Tandis que la loi sur le dialogue social et l’emploi, dite Rebsamen, est venue modifier la gestion de l’inaptitude, et notamment apporter une obligation d’information dans le cadre du contentieux contre une décision du médecin du travail, le CE a quant à lui rendu un arrêt pédagogique concernant les moyens invocables à l’encontre de la décision de l’inspecteur du travail. Cet arrêt de rejet a été rendu le 22 mai 2015 par les 4ème et 5ème sous-sections réunies du Conseil d’Etat.

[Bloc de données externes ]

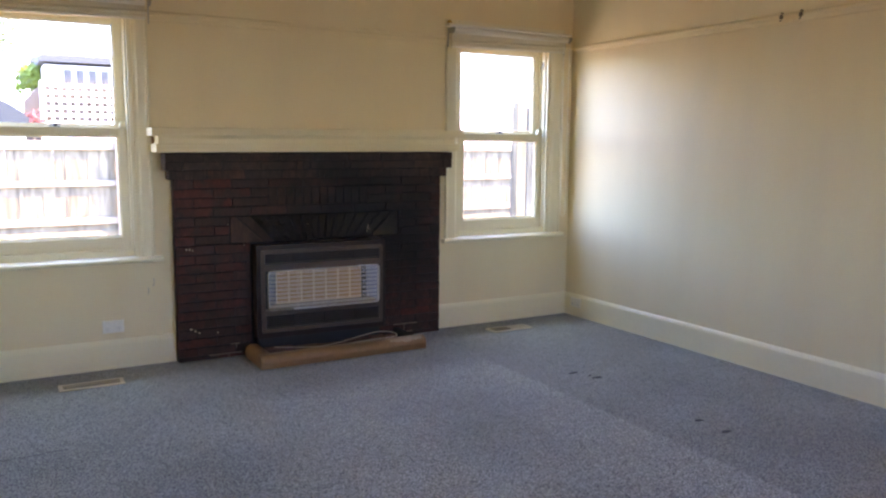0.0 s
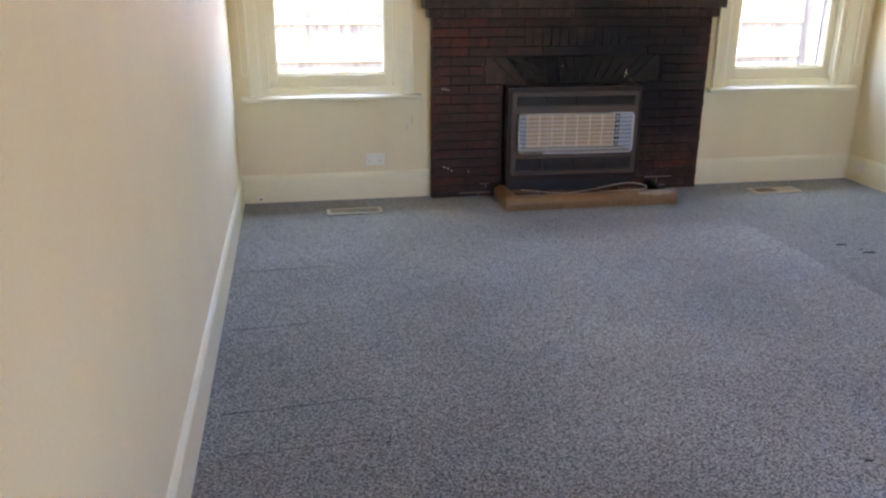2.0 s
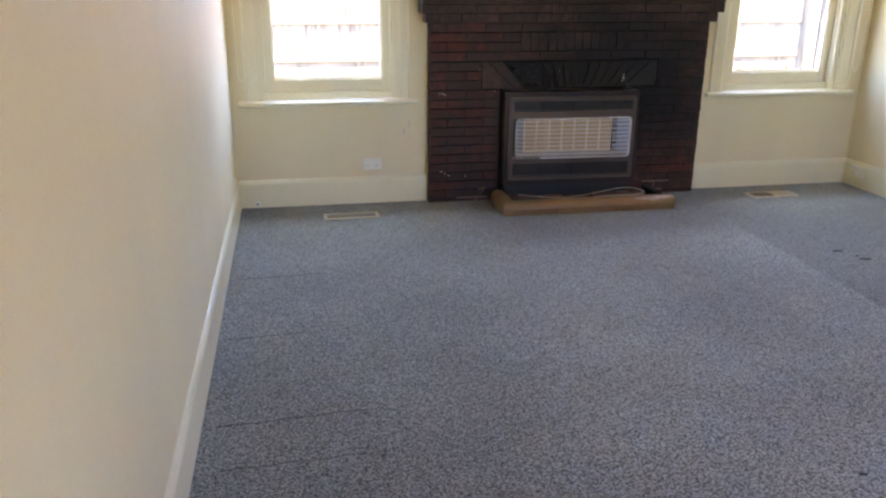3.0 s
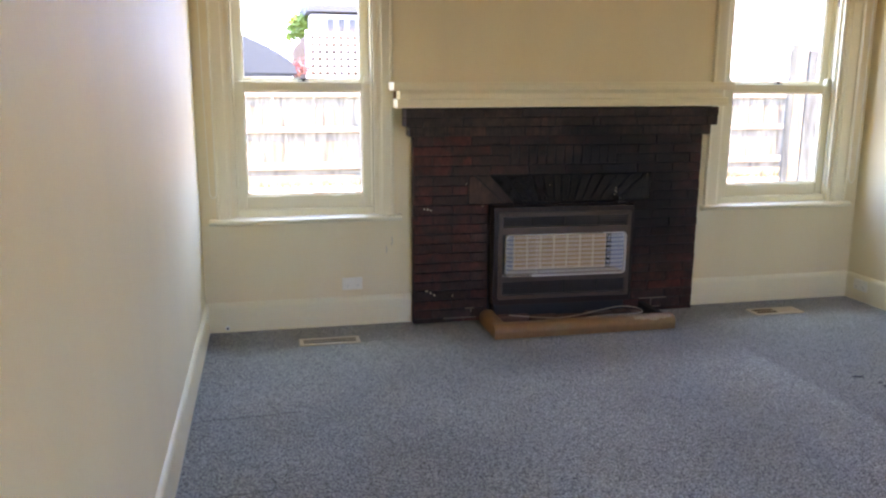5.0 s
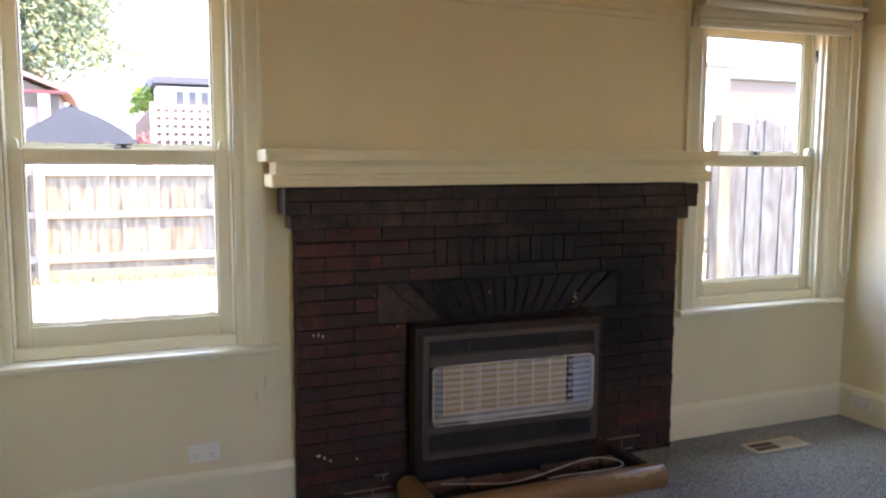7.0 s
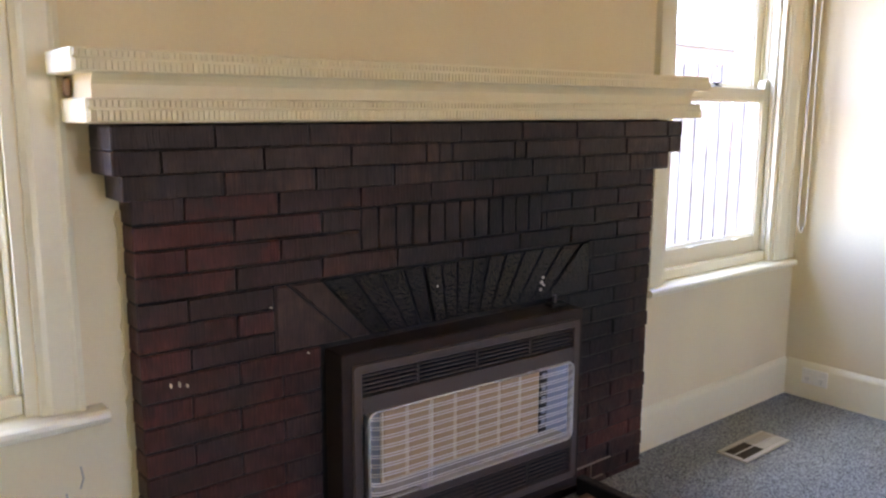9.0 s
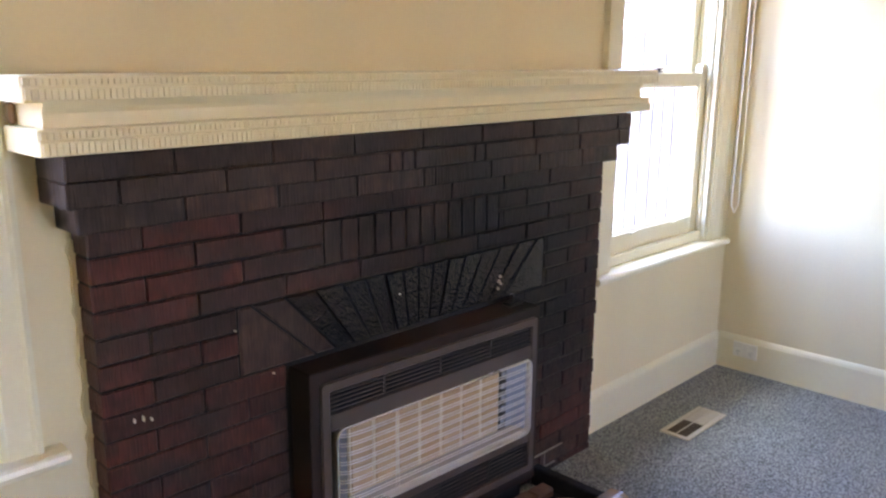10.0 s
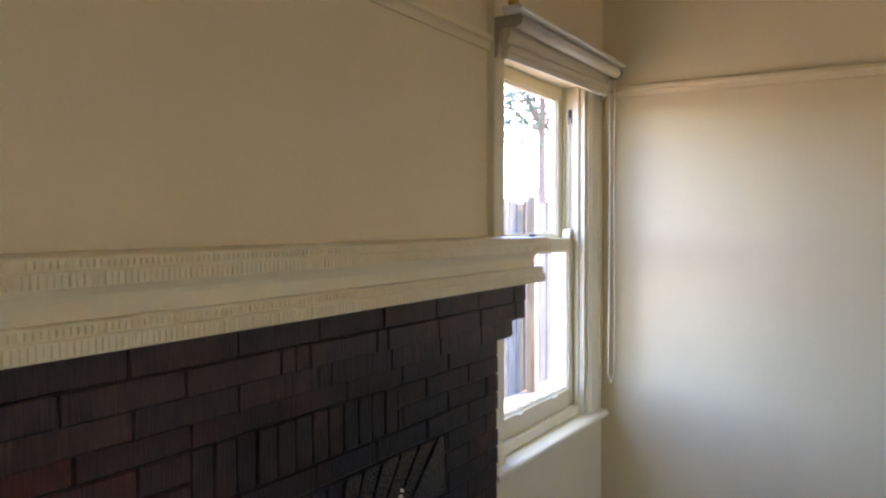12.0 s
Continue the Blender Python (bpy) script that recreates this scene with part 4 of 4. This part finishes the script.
part("gas_tap", bm, M_BLACK_METAL, heater, "small black gas tap")

# ---- hearth kerb ----
hearth = tagged(empty("hearth_kerb", (1.73, 4.38, 0)), "brown timber hearth kerb framing an open dark hearth", "hearth")
hearth.matrix_world = pose(0, 0, 0)
HX0, HX1, HY0 = 1.180, 2.300, 4.212
KH = 0.082


def roll_profile(y0, y1, top):
    pts = [(y1, 0.001), (y0 + 0.004, 0.001)]
    for i in range(9):
        a = math.pi - (math.pi / 2) * i / 8
        pts.append((y0 + 0.046 + 0.046 * math.cos(a), top - 0.046 + 0.046 * math.sin(a)))
    pts.append((y1, top - 0.004))
    return pts


bm = bmesh.new()
prism(bm, roll_profile(HY0, HY0 + 0.085, KH), HX0, HX1, "x")
part("front_kerb", bm, M_TIMBER, hearth, "rounded brown kerb, worn pale at one end")
# pale worn skin near the kerb's east end
bm = bmesh.new()
rows = []
for i in range(15):
    u = i / 14
    lo, hi = 100 + 10 * math.sin(7 * u) + random.uniform(-5, 5), 150 - 16 * abs(2 * u - 1) + random.uniform(-7, 7)
    rows.append([bm.verts.new((HX1 - 0.26 + 0.235 * u, HY0 + 0.046 + 0.0468 * math.cos(radians(lo + (hi - lo) * j / 5)), KH - 0.046 + 0.0468 * math.sin(radians(lo + (hi - lo) * j / 5)))) for j in range(6)])
for a, b in zip(rows, rows[1:]):
    for j in range(5):
        bm.faces.new((a[j], a[j + 1], b[j + 1], b[j]))
part("worn_patch", bm, M_WORN, hearth, "pale worn patch on the kerb", smooth=True)
bm = bmesh.new()
prism(bm, [(p[0] - HY0 + HX0, p[1]) for p in roll_profile(HY0, HY0 + 0.075, KH)], HY0 + 0.0855, FP_Y - 0.042, "y")
part("side_kerb", bm, M_TIMBER, hearth)
part("side_kerb", box(HX1 - 0.062, HX1 - 0.024, HY0 + 0.0855, FP_Y - 0.012, 0.001, 0.070, 0.004), M_HEARTH_DARK, hearth, "dark side board")
# near-black sheet paints the unlit hollow inside the kerb
part("hearth_hollow_dark", box(HX0 + 0.076, HX1 - 0.063, HY0 + 0.086, 4.534, 0.002, 0.012), M_HEARTH_DARK, hearth, "black sheet standing in for the hearth's dark hollow")
x = 1.275
while x < 2.20:
    w = random.uniform(0.10, 0.22)
    e = min(x + w, 2.225)
    bm = box(x, e - 0.008, 4.474 + random.uniform(-0.015, 0.015), 4.525, 0.012, 0.046 + random.uniform(-0.012, 0.012), 0.008, 1)
    for v in bm.verts:
        v.co += 0.006 * noise.noise_vector(v.co * 23)
    part("broken_brick", bm, M_ROUGH_BRICK, hearth, "rough broken red brick edge")
    x = e

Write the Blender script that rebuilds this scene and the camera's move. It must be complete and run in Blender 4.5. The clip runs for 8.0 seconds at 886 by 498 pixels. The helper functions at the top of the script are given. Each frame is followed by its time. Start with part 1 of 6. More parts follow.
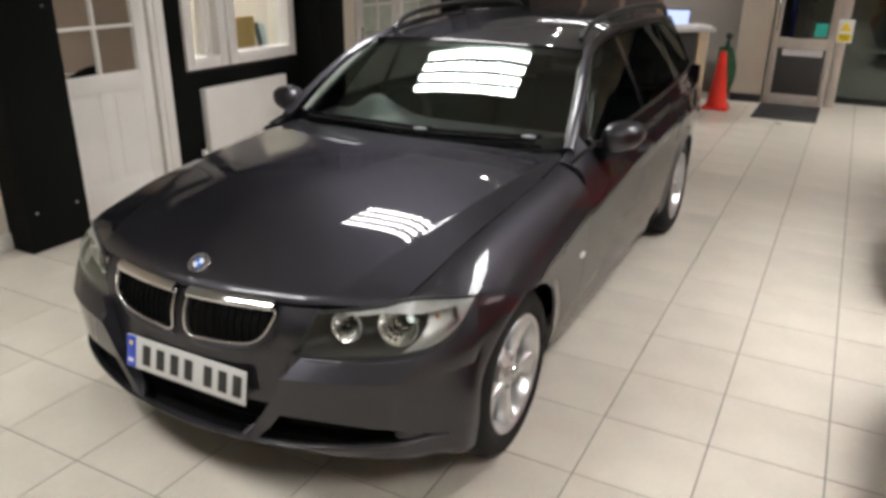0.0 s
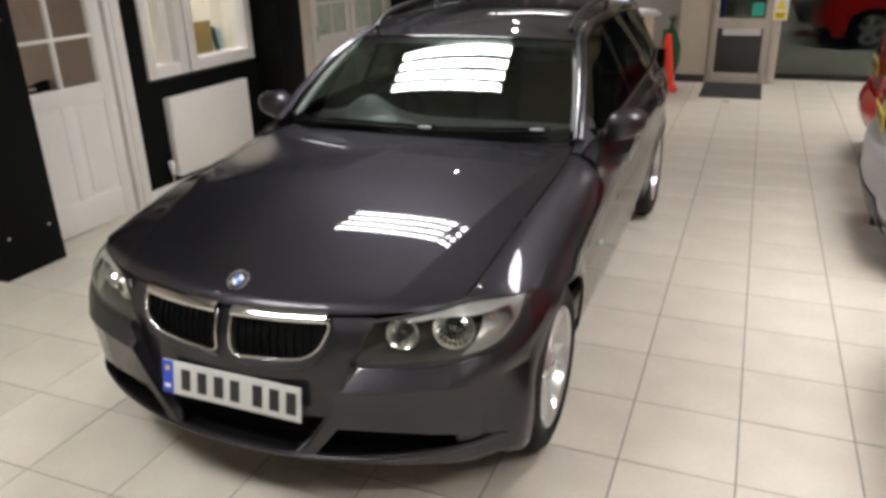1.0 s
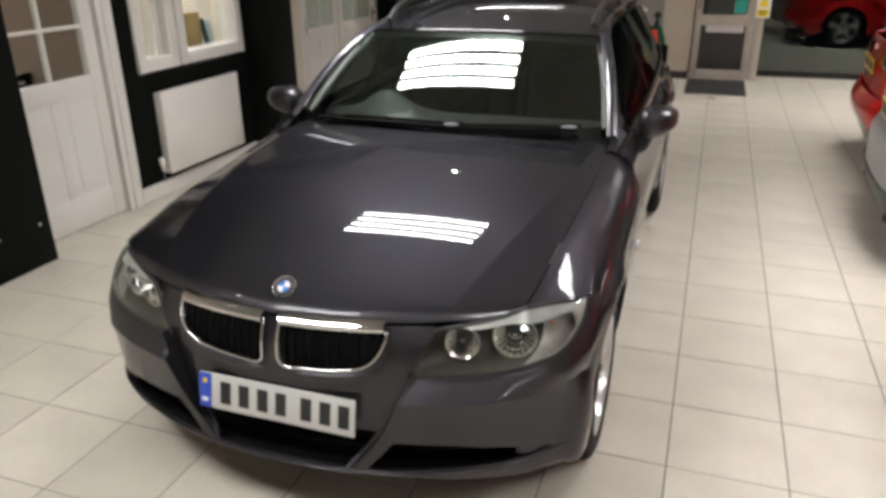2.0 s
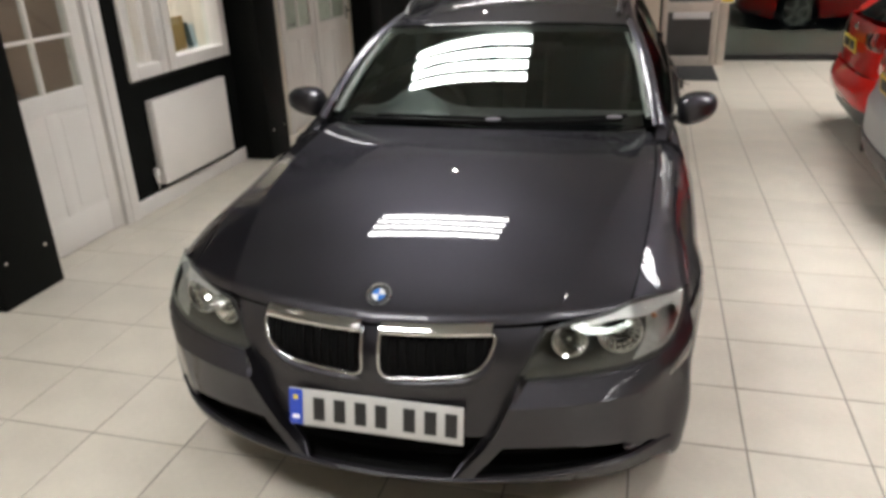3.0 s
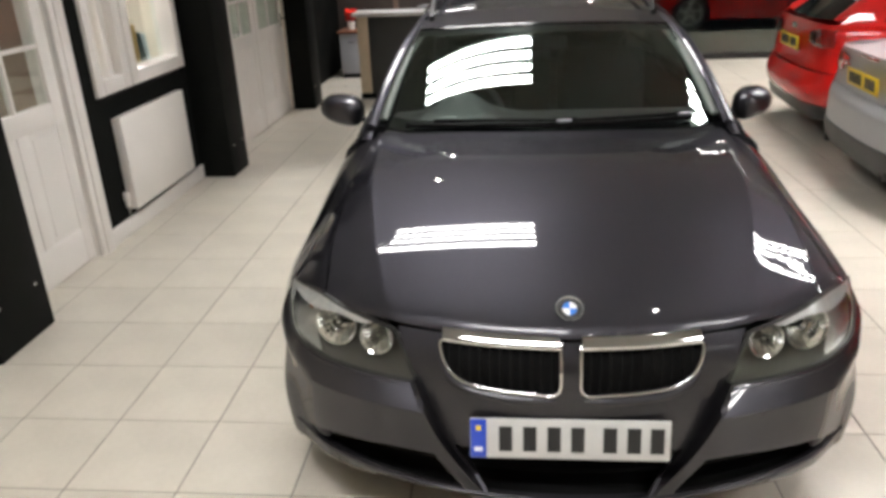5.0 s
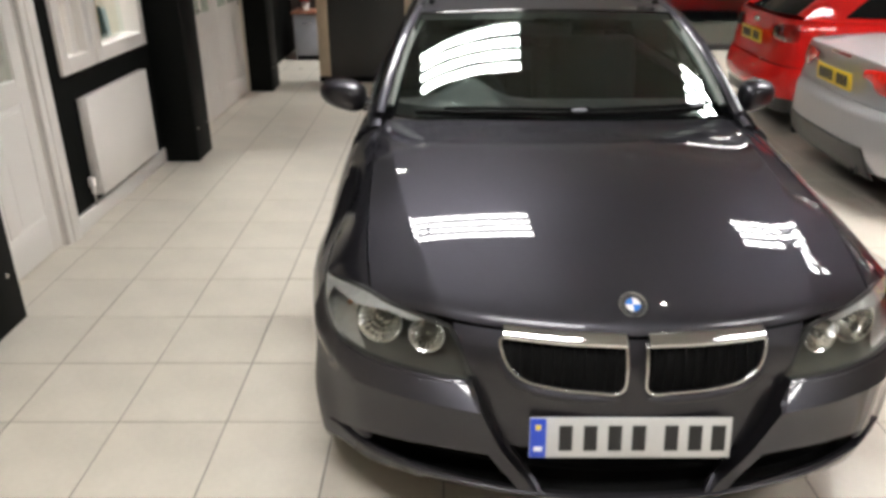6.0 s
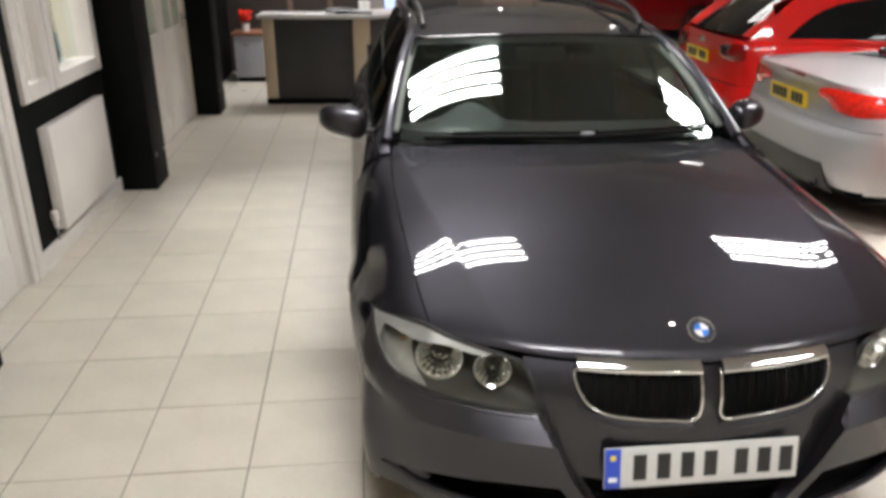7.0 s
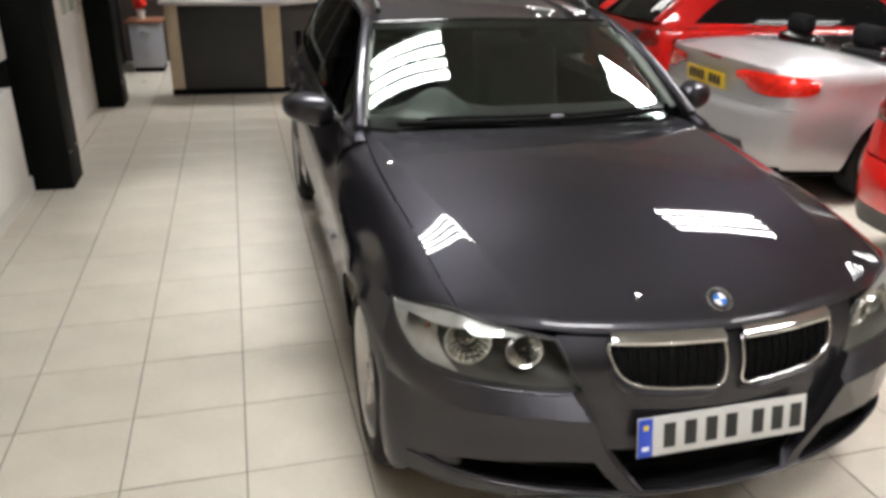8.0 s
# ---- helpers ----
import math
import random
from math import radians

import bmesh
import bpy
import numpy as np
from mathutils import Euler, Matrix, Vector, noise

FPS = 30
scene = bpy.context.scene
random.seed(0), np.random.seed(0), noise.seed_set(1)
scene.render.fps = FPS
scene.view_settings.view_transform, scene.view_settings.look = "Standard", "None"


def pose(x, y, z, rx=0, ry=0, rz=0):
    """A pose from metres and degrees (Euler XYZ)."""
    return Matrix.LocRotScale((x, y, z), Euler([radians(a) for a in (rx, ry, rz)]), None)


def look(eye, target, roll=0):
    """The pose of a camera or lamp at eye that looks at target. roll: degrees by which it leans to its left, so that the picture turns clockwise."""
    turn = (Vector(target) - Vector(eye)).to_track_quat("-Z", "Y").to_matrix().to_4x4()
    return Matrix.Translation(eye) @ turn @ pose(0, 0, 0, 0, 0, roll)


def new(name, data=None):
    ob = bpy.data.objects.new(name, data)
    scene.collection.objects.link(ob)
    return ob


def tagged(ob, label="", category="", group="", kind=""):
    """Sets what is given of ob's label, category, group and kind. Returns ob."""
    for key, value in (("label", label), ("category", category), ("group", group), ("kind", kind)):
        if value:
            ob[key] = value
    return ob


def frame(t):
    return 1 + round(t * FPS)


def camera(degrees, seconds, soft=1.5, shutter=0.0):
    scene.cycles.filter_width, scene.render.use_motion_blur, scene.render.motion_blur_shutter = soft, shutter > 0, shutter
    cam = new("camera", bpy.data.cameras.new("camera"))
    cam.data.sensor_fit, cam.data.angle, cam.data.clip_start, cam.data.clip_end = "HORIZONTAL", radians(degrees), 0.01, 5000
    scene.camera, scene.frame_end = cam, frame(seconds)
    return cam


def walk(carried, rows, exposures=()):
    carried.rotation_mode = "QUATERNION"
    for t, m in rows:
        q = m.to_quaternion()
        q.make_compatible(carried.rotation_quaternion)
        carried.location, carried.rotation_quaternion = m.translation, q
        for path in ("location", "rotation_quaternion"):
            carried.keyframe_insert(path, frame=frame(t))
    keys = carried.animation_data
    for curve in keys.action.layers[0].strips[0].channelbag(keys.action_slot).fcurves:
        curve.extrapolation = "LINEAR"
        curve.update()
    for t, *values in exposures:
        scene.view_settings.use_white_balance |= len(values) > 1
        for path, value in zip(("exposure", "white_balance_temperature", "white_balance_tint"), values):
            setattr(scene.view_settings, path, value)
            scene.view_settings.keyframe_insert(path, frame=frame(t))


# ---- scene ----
cam = camera(61.7, 8.0, soft=3.6)
PATH = [
    (0, (0.0, 0.057, 1.708), (-0.869, 1.703, 0.976), 0.6),
    (0.5, (-0.148, 0.005, 1.715), (-0.926, 1.692, 0.975), -0.7),
    (1, (-0.318, -0.064, 1.724), (-1.032, 1.647, 0.975), -1.5),
    (1.5, (-0.464, -0.065, 1.711), (-1.164, 1.649, 0.954), -0.4),
    (1.7, (-0.524, -0.06, 1.71), (-1.192, 1.664, 0.949), -0.7),
    (2.8, (-0.931, -0.094, 1.72), (-1.456, 1.683, 0.967), -0.8),
    (3, (-1.032, -0.126, 1.708), (-1.529, 1.65, 0.934), -2.3),
    (3.5, (-1.23, -0.148, 1.709), (-1.678, 1.637, 0.926), -1.8),
    (4, (-1.437, -0.101, 1.699), (-1.808, 1.702, 0.917), -1.8),
    (4.2, (-1.514, -0.1, 1.71), (-1.878, 1.71, 0.941), -1.0),
    (5.3, (-1.976, -0.124, 1.682), (-2.096, 1.718, 0.912), -2.0),
    (5.5, (-2.029, -0.118, 1.71), (-2.131, 1.717, 0.921), -0.9),
    (6, (-2.203, -0.049, 1.683), (-2.202, 1.783, 0.879), 0.0),
    (6.5, (-2.36, 0.013, 1.702), (-2.317, 1.856, 0.925), 1.3),
    (7, (-2.565, 0.03, 1.702), (-2.359, 1.868, 0.941), 0.5),
    (7.5, (-2.769, 0.04, 1.703), (-2.408, 1.846, 0.924), 0.1),
    (8, (-2.914, 0.106, 1.682), (-2.423, 1.879, 0.897), 1.3),
]
walk(cam, [(t, look(eye, target, roll)) for t, eye, target, roll in PATH], [(0.0, -0.15), (1.5, -0.15), (3.2, -0.13), (4.2, 0.01), (5.5, 0.09), (8.0, 0.09)])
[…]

Les faits : multiples recours d’une société contre une décision d’inaptitude
En l’espèce, M. B a été victime d’un accident du travail le 9 juillet alors qu’il travaillait pour la société tSbar. Un médecin déclara par suite M.B inapte à son poste de cuisinier mais apte à tout poste ne comportant pas de manutention ni de station assise ou debout prolongée. Mécontente de cette décision, la société employeuse décida de recourir devant l’inspection du travail. L’inspecteur du travail ainsi désigné, mena une enquête qui aboutit à la même conclusion que celle du médecin du travail, c’est-à-dire l’inaptitude de M. B à occuper son poste de travail. En conséquence, la société Sbart a saisi le tribunal administratif d’un recours contre la décision de l’inspecteur du travail, qui a aussi rejeté les demandes de la société tout comme la cour d’appel. C’est pourquoi la requérante a formé un pourvoi en cassation.
Le Conseil d’Etat ne s’attarde pas sur les moyens des parties dans ses considérants pour simplement exposer le régime général du contentieux des décisions de l’inspecteur du travail.
Le Conseil d’Etat précise les moyens de contestation d’une décision d’inaptitude
Le Conseil d’Etat revient sur la première phase du litige. En effet, lors d’un désaccord entre l’employeur et l’avis du médecin du travail concernant l’aptitude du salarié, il faut saisir l’inspecteur du travail. Ultérieurement, lorsque la décision de l’inspecteur est prise, elle se substitue à l’avis du médecin, peu importe que cet avis médical aille dans le même sens ou non. Plus précisément, la décision de l’inspecteur du travail est le seul acte administratif susceptible d’être contesté devant le juge de l’excès de pouvoir.
Par conséquent, l’avis du médecin du travail ou même la procédure suivie par ce dernier dans le cadre d’une inaptitude, n’a aucune influence sur la légalité de la décision administrative de l’inspecteur. Le juge administratif, statuant dans le cadre d’un tel recours, n’effectue pas un contrôle absolu de la décision de l’inspecteur du travail mais un contrôle minimum. Cela veut dire qu’il ne va rechercher que l’erreur manifeste d’appréciation, car l’inspecteur est lui doté d’une compétence discrétionnaire dans la prise de sa décision.
Le Conseil d’Etat juge alors que la cour d’appel n’a pas commis d’erreur de droit, puisque qu’elle n’a pas tenu compte de l’avis du médecin. Elle n’a pas non plus entaché son jugement de dénaturation puisque l’inspecteur du travail n’a pas commis d’erreur manifeste d’appréciation en rendant sa décision. Le recours de la société requérante est rejeté, le salarié est donc bien inapte à son poste de salarié.
La loi dite Rebsamen prévoit désormais une issue dans ce genre d’affaire en instaurant la possibilité de rompre le contrat de travail du salarié inapte, sans rechercher de reclassement, si l’avis du médecin du travail mentionne expressément que le maintien du salarié dans l’entreprise serait gravement préjudiciable à sa santé. Cependant les conditions sont strictes, en l’espèce l’employeur aurait sûrement perdu moins de temps en cherchant à reclasser son salarié.